Une sauvagerie et une noblesse inspirante
Si, depuis, aucun autre poète n’est allé volontairement se faire estourbir en public par un champion aguerri, la “douce science des coups”, comme l’appelait le Britannique Pierce Egan, reste un objet de fascination infini pour les écrivains.
Norman Mailer, Hemingway, Jack London, F. X. Toole mais aussi Nick Tosches, Joyce Carol Oates et les Français Paul Morand, Montherlant et Frédéric Roux : la boxe, plus qu’aucun autre sport, par ses promesses de flamboyance et de tragique, par son mélange de sauvagerie et de noblesse, n’a cessé d’inspirer les auteurs.
Guerriers magnifiés et combats légendaires
Derniers en date à rejoindre le ring : Philippe Aronson, Daniel Rondeau et feu Bill Cardoso, inventeur du terme gonzo-journalisme, dont les textes respectifs Un trou dans le ciel, Boxing-Club et KO à la 8e reprise offrent trois nouveaux chapitres à la mythologie du “noble art”.
“La boxe, dans ses plus grands moments, évoque les cinquièmes actes sanglants des tragédies classiques.” Si Joyce Carol Oates convoque la dramaturgie antique dans son célèbre essai De la boxe (Tristram, 2012), ce n’est pas un hasard.

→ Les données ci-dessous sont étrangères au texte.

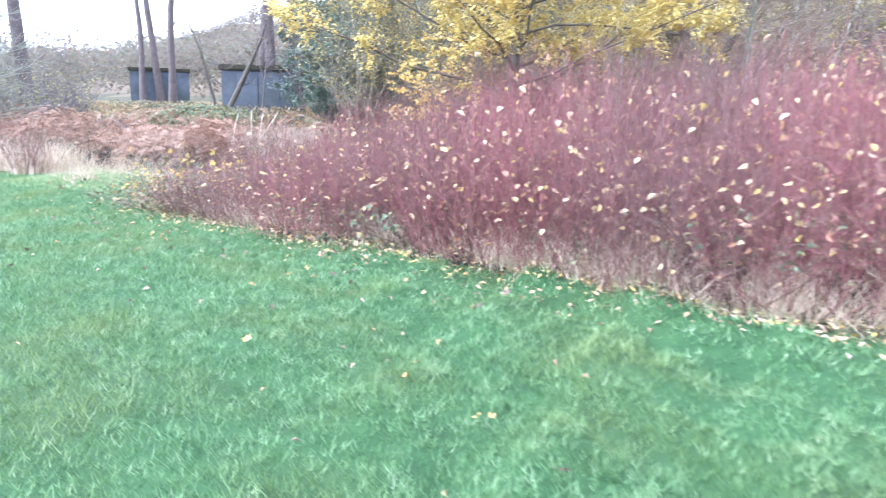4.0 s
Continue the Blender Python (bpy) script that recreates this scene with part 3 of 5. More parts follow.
# red dogwoods in the bed
dog = [shrub_meshes(290, 0.85, 2.3, 125, 0.076, m, M_PALELEAF, 0.0048, tangle=0.75, shape=(PETAL_V * np.array([0.95, 1, 2.6]), PETAL_F)) for m in (M_REDSTEM, M_PURPLE, M_REDSTEM)]
DOG_ROWS = [([(3.9, 5.0), (2.4, 6.2), (0.9, 7.5), (-0.5, 8.4), (-1.7, 9.5), (-2.6, 10.3)], 1.15, 0.66),
            ([(5.4, 5.3), (3.6, 6.9), (2.0, 8.3), (0.4, 9.5), (-1.0, 10.5), (-2.2, 11.4)], 1.25, 0.9),
            ([(7.2, 5.9), (5.6, 7.4), (4.2, 8.8), (2.4, 10.2), (0.6, 11.2), (-0.8, 12.0)], 1.35, 1.0),
            ([(8.3, 7.4), (6.6, 9.2), (4.6, 10.9), (2.4, 12.3)], 1.5, 1.04)]
i = 0
for line, step, tall in DOG_ROWS:
    for x, y in rows_between(line, step):
        k = 1.0 + 0.08 * math.sin(7 * i)
        up = float(np.interp(x, [-3, -1.5, 0.3, 2.5, 4.5, 6.2, 7.5, 8.5], [0.48, 0.72, 1.0, 1.14, 1.2, 1.25, 1.2, 1.0]))
        shrub("dogwood", "red-stemmed dogwood with a few pale pink and cream leaves", dog[i % 3] if x > -1.3 else dog[1], (x + 0.15 * math.sin(5 * i), y + 0.15 * math.cos(3 * i)),
              (1.05 * k, 1.05 * k, tall * k * up), i * 2.4, "red dogwoods in the bed")
        i += 1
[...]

Mohamed Ali, Joe Louis ont remplacé Achille et Hercule
Mise à mort symbolique, guerriers magnifiés et combats légendaires : la boxe est régie par les mêmes ressorts narratifs et la même intensité dramatique que les grandes tragédies de l’Antiquité. Aux rangs des héros mortels dont la vulnérabilité renforce la dimension iconique, les Ulysse, Hercule et Achille sont remplacés ici par les Mohamed Ali, Joe Louis et Rocky Marciano. Surhommes aux corps hypertrophiés dont les triomphes brutaux autant que les déroutes sanglantes traversent les âges et se racontent de génération en génération.
Un sport mythologique
Philippe Aronson a choisi le plus flamboyant d’entre eux : Jack Johnson. Dans Un trou dans le ciel, il romance le destin du “géant de Galveston”, premier Noir américain sacré champion du monde des poids lourds en 1908. Du boxeur impitoyable, connu pour son rire qui rendait fou ses adversaires, l’écrivain franco-américain écrit l’ascension insolente, le punch légendaire et les déboires judiciaires.
Mais il raconte aussi les bolides, les maîtresses et la drogue, ce train de vie au clinquant ostentatoire qui annonce déjà le bling chic de la black culture US : celle du mac à stylo Iceberg Slim et plus tard des boss du rap game comme Notorious B.I.G. ou P. Diddy.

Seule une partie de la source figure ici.